Tujuan asasi diturunkannya kitab suci al-Qur’an adalah mengeluarkan manusia dari gelap-gulita kesesatan dan kekufuran menuju terang-benderangnya hidayah dan kebenaran iman. Ini diterangkan dalam firman Alloh [swt]:
“Inilah kitab yang Kami turunkan kepadamu untuk mengeluarkan manusia dari gelap gulita kepada terang-benderang dengan izin Robb mereka kepada jalan yang perkasa, lagi terpuji.” (QS. Ibrahim[14]: 1)
Untuk bisa mencapai tujuan itu, al-Qur’an menyebutkan beberapa metode dakwah yang revolusioner sebagaimana firman Alloh [swt]:
“Serulah (manusia) kepada jalan Tuhanmu dengan hikmah dan pelajaran yang baik dan bantahlah mereka dengan cara yang terbaik. Sesungguhnya Tuhanmu Dialah yang lebih mengetahui tentang siapa yang tersesat dari Jalan–Nya dan Dialah yang lebih mengetahui orang-orang yang mendapat petunjuk.” (QS.al-Nahl [16]:125)
Tiga metode dakwah yang terkandung dalam ayat ini, yaitu : metode al-Hikmah, metode al-Mau’izhoh dan metode mujadalah.
Metode al-Hikmah
Secara etimologis, al-Hikmah berarti kebijaksanaan, pendapat atau pikiran yang bagus, sarat ilmu dan keadilan. Hikmah juga diartikan ungkapan singkat yang padat isinya. Ibnu Jarir [rahimahu] menyebutkan al-Hikmah berarti al-Qur’an dan al-Hadits.[1] Kata hakama dan derivasinya terulang kurang lebih 210 kali dalam al-Qur’an.[2]
Makna al-Hikmah yang tersebar dalam al-Qur’an, mengandung tiga pengertian.
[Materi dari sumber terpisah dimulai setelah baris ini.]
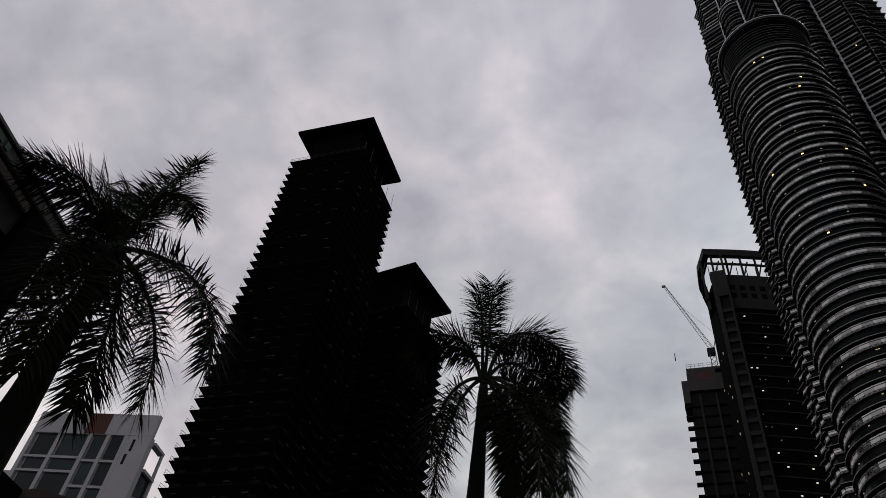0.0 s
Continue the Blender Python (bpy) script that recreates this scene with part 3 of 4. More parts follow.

Pertama, al-Hikmah dalam arti “penelitian terhadap segala sesuatu secara cermat dan mendalam dengan menggunakan akal dan penalaran.” Kedua, al-Hikmah yang bermakna “memahami rahasia-rahasia hukum dan maksud-maksudnya.” Ketiga, al-Hikmah yang berarti “kenabian atau nubuwwah.”
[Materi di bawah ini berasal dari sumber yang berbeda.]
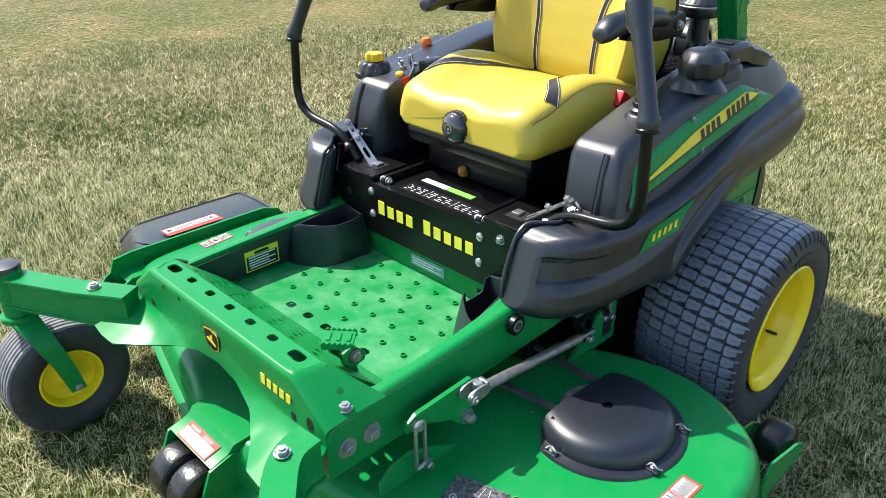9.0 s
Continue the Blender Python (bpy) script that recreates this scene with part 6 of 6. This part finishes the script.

Adapun kata al-Hikmah menurut tafsir al-Maroghi, berarti perkataan yang jelas disertai dalil atau argumen yang dapat memperjelas kebenaran dan menghilangkan keraguan. al-Hikmah sebagai ilmu yang sahih yang mampu membangkitkan kemauan untuk melakukan suatu perbuatan yang bermanfaat dan kemampuan mengetahui rahasia dan faedah setiap sesuatu. al-Hikmah ialah perkataan yang tegas dan benar yang dapat membedakan antara yang hak dan yang batil.
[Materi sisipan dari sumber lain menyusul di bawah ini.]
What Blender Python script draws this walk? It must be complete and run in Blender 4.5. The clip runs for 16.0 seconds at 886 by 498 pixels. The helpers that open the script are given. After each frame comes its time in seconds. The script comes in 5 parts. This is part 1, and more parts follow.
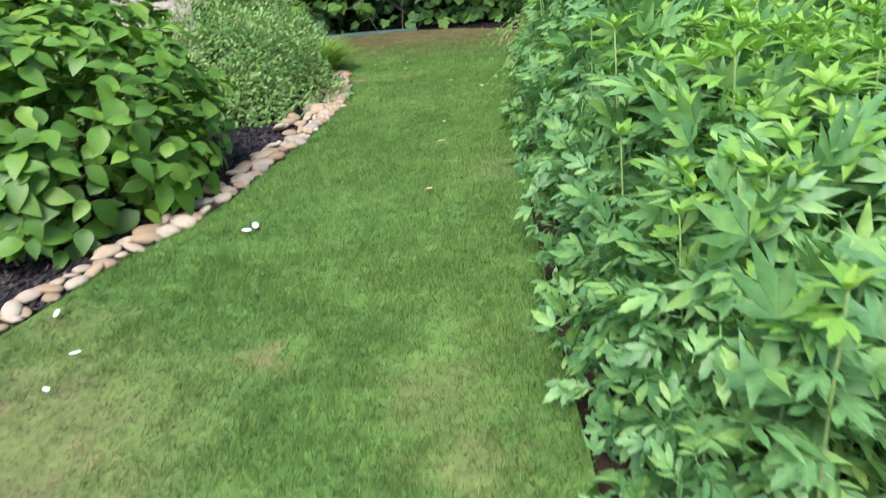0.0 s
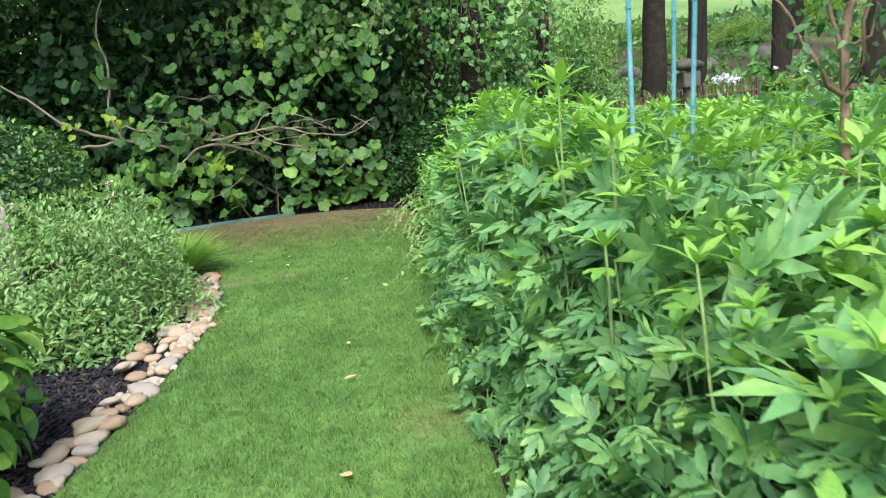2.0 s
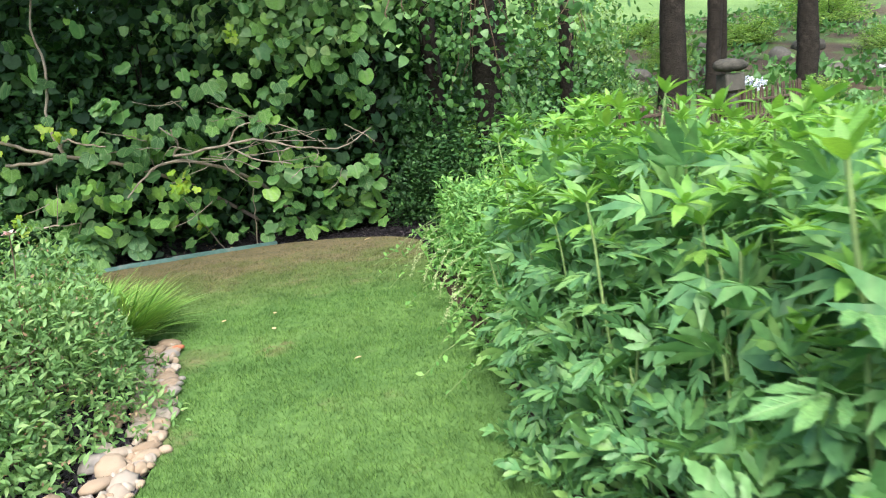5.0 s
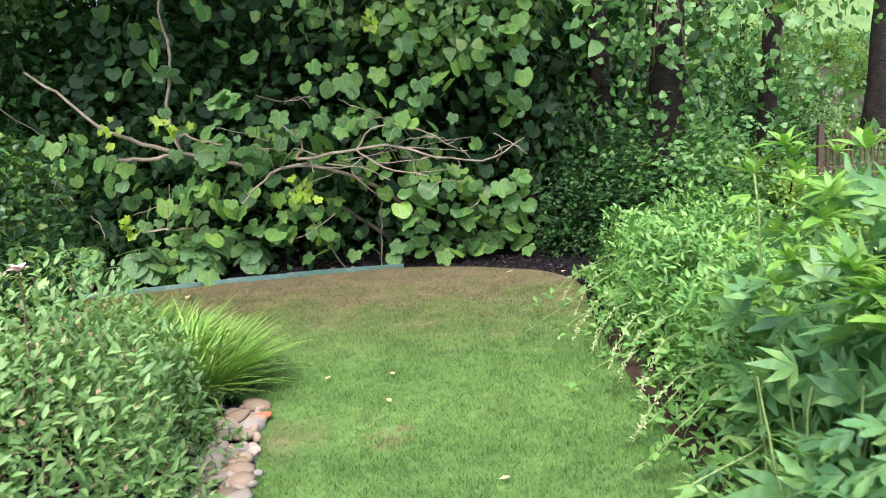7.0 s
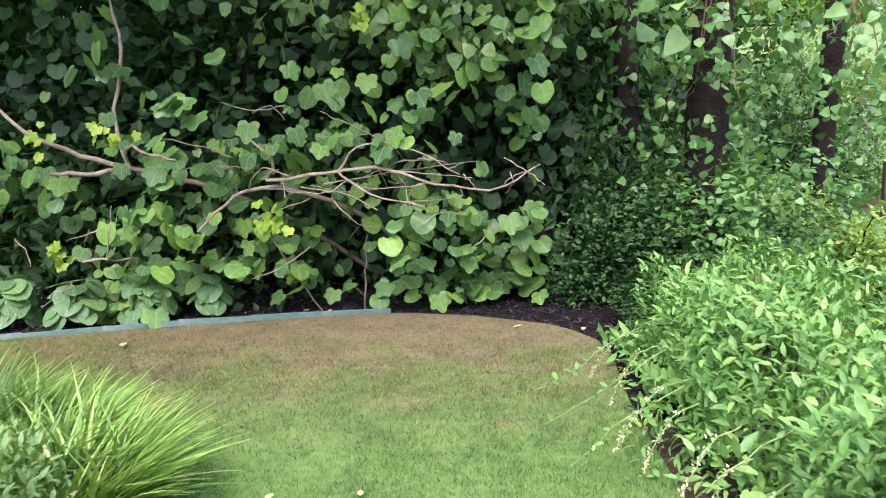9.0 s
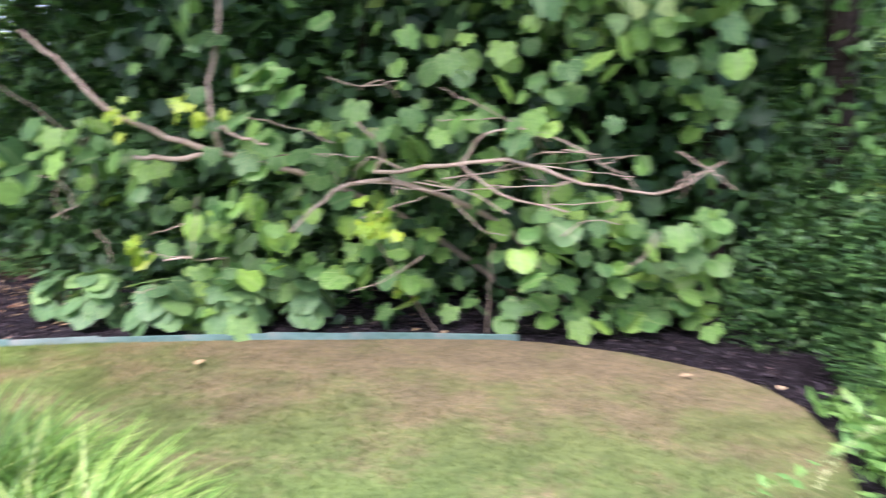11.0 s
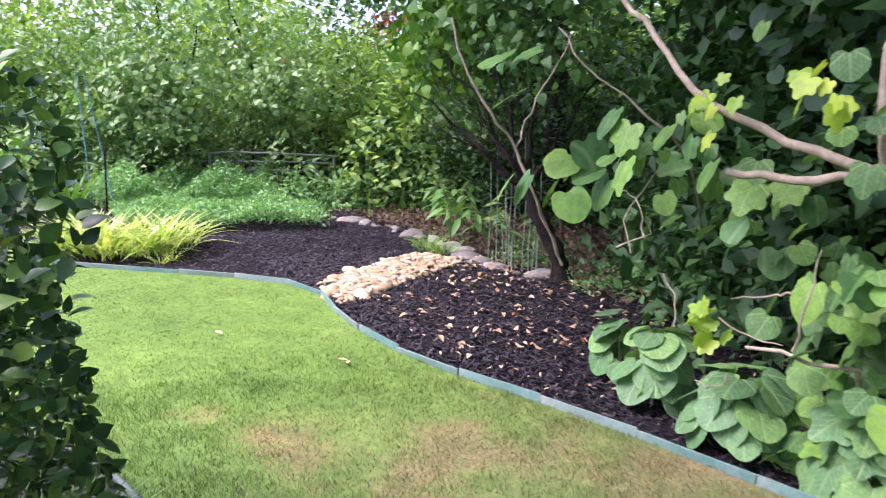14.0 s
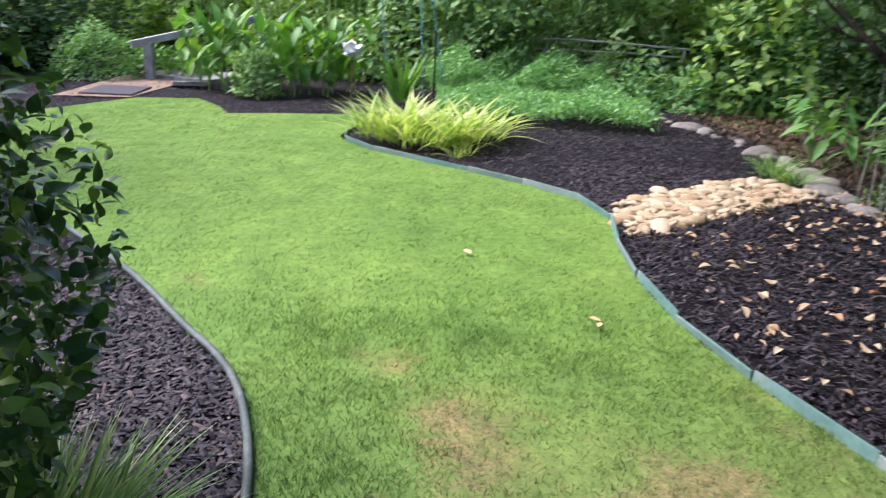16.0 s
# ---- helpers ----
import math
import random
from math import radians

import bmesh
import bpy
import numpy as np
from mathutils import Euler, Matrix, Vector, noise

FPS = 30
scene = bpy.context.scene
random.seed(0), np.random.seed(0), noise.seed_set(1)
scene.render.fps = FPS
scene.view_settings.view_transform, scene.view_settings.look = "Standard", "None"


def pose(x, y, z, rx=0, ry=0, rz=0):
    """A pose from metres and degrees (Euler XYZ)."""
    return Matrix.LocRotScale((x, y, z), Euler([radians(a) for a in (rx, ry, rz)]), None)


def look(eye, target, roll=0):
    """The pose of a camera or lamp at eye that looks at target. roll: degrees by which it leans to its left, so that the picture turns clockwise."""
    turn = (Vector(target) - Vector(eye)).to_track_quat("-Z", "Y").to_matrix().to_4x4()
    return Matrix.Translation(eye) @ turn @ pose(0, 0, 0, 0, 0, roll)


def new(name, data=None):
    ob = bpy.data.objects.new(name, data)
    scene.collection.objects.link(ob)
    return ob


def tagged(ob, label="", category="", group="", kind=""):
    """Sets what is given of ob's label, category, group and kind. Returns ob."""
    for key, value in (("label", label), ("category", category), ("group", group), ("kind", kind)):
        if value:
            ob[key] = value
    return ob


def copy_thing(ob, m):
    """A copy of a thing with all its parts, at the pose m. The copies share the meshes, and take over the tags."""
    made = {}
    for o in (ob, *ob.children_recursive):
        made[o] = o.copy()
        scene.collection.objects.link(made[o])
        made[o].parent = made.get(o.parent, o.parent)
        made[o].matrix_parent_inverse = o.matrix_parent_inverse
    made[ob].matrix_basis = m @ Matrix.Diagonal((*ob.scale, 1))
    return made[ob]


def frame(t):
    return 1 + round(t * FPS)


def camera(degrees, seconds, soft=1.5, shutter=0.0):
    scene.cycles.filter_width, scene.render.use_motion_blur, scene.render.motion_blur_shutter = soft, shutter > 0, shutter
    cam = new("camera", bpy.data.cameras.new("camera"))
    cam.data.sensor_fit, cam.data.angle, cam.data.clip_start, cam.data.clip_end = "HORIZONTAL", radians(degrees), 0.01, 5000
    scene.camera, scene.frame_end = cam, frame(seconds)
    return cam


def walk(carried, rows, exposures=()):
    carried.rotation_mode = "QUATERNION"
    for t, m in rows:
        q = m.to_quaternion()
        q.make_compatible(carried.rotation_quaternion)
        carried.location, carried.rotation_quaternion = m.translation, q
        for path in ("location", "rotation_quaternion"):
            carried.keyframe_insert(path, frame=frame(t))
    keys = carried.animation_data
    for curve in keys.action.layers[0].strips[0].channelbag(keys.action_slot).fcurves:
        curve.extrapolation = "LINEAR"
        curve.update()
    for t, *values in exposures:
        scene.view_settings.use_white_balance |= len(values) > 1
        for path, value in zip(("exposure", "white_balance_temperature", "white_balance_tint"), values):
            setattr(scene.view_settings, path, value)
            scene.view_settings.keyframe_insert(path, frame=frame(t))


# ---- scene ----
cam = camera(63.2, 16.0, soft=1.05, shutter=0.38)
PATH = [
    (0, (0.37, 0.163, 1.419), (0.236, 1.991, 0.621), -5.0),
    (0.5, (0.287, 0.526, 1.437), (0.237, 2.408, 0.763), -4.6),
    (1, (0.256, 0.898, 1.462), (0.255, 2.829, 0.941), -5.1),
    (1.5, (0.155, 1.26, 1.459), (0.343, 3.202, 1.021), -6.7),
    (2, (0.172, 1.588, 1.444), (0.411, 3.532, 1.039), -6.5),
    (2.5, (0.12, 1.911, 1.449), (0.367, 3.859, 1.066), -6.7),
    (3, (0.045, 2.238, 1.474), (0.415, 4.159, 1.062), -6.8),
    (3.2, (0.05, 2.353, 1.469), (0.439, 4.276, 1.083), -6.7),
    (5.3, (-0.063, 3.642, 1.515), (0.225, 5.58, 1.116), -6.1),
    (5.5, (-0.091, 3.8, 1.511), (0.185, 5.745, 1.133), -5.7),
    (6, (-0.102, 4.192, 1.511), (0.105, 6.149, 1.157), -4.8),
    (6.5, (-0.038, 4.547, 1.503), (-0.016, 6.517, 1.158), -4.0),
    (7, (-0.09, 4.905, 1.498), (-0.122, 6.876, 1.155), -3.9),
    (7.5, (-0.059, 5.243, 1.511), (-0.122, 7.215, 1.182), -2.7),
    (8, (-0.007, 5.545, 1.508), (-0.202, 7.505, 1.166), -1.0),
    (8.5, (-0.092, 5.859, 1.508), (-0.176, 7.835, 1.208), -1.5),
    (8.7, (-0.096, 5.981, 1.514), (-0.115, 7.959, 1.221), -1.8),
    (10.8, (-0.18, 7.276, 1.484), (-0.304, 9.248, 1.179), -1.7),
    (11, (-0.227, 7.412, 1.485), (-0.597, 9.353, 1.174), -0.6),
    (11.5, (-0.426, 7.768, 1.485), (-1.2, 9.589, 1.193), 0.1),
    (12, (-0.581, 8.143, 1.482), (-1.712, 9.765, 1.186), 0.9),
    (12.5, (-0.675, 8.522, 1.485), (-2.054, 9.938, 1.18), 1.4),
    (13, (-0.83, 8.889, 1.466), (-2.342, 10.161, 1.154), 1.0),
    (13.5, (-0.918, 9.257, 1.477), (-2.569, 10.339, 1.151), 1.3),
    (14, (-1.109, 9.503, 1.489), (-2.858, 10.419, 1.173), 1.6),
    (14.5, (-1.332, 9.763, 1.491), (-3.163, 10.482, 1.131), 2.3),
    (15, (-1.538, 9.99, 1.487), (-3.434, 10.435, 1.033), 3.2),
    (15.5, (-1.865, 10.129, 1.483), (-3.772, 10.397, 0.944), 3.7),
    (16, (-2.116, 10.249, 1.439), (-4.013, 10.257, 0.805), 3.2),
]
walk(cam, [(t, look(eye, target, roll)) for t, eye, target, roll in PATH], [(0, 1.12, 6250, 15), (1.5, 1.24, 6200, 13), (3, 1.3, 6200, 12), (5.5, 1.4, 6150, 16), (8, 1.5, 6100, 28), (12, 1.9, 5900, 42), (14, 1.7, 5880, 41), (15, 1.58, 5860, 36), (16, 1.36, 5900, 26)])
SKY, SUN = 0.15, 2.6
POLES_NEAR = ((1.40, 4.61, 0.06, 0), (1.72, 4.95, 0.14, 0.02), (1.6, 4.55, 0.16, 0))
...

Sementara itu Sayyid Qutb [rahimahu] berpendapat yang dimaksud dengan hikmah adalah melihat situasi dan kondisi obyek dakwah. Memperhatikan kadar materi dakwah yang disampaikan kepada mereka, sehingga mereka tidak merasa terbebani terhadap perintah agama (materi dakwah) tersebut, karena belum siap mental untuk menerimanya. Memperhatikan metode penyampaian dakwah dengan bermacam-macam metode yang mampu menggugah perasaan, tidak memancing kemarahan, penolakan, kecemburuan dan terkesan berlebih-lebihan, sehingga tidak mengandung hikmah di dalamnya.
Dengan demikan, ungkapan bi al-hikmah ini berlaku bagi seluruh manusia sesuai dengan perkembangan akal, pikiran dan latar belakangnya, yang dapat diterima oleh orang yang berpikir sederhana serta dapat menjangkau orang yang lebih tinggi pengetahuannya. Sebab, yang dipanggil adalah pikiran, perasaan dan kemauan. Dengan begitu, dipahami bahwa al-hikmah berarti meletakkan sesuatu pada tempatnya dan pada tujuan yang dikehendaki dengan cara yang mudah dan bijaksana.
Metode al-Mau’idhoh al-Hasanah
Kata mau’idhoh dalam al-Qur’an disebutkan sebanyak 9 kali.[3] Maw’idhah al-hasanah berarti nasehat yang baik. Ibnu Jarir menjelaskan bahwa pelajaran yang baik termasuk peringatan, teguran dan kejadian-kejadian yang telah dialami oleh manusia. Rosululloh diminta untuk mengingatkan umat supaya mereka lebih hati-hati dan waspada dengan adzab Alloh .[4]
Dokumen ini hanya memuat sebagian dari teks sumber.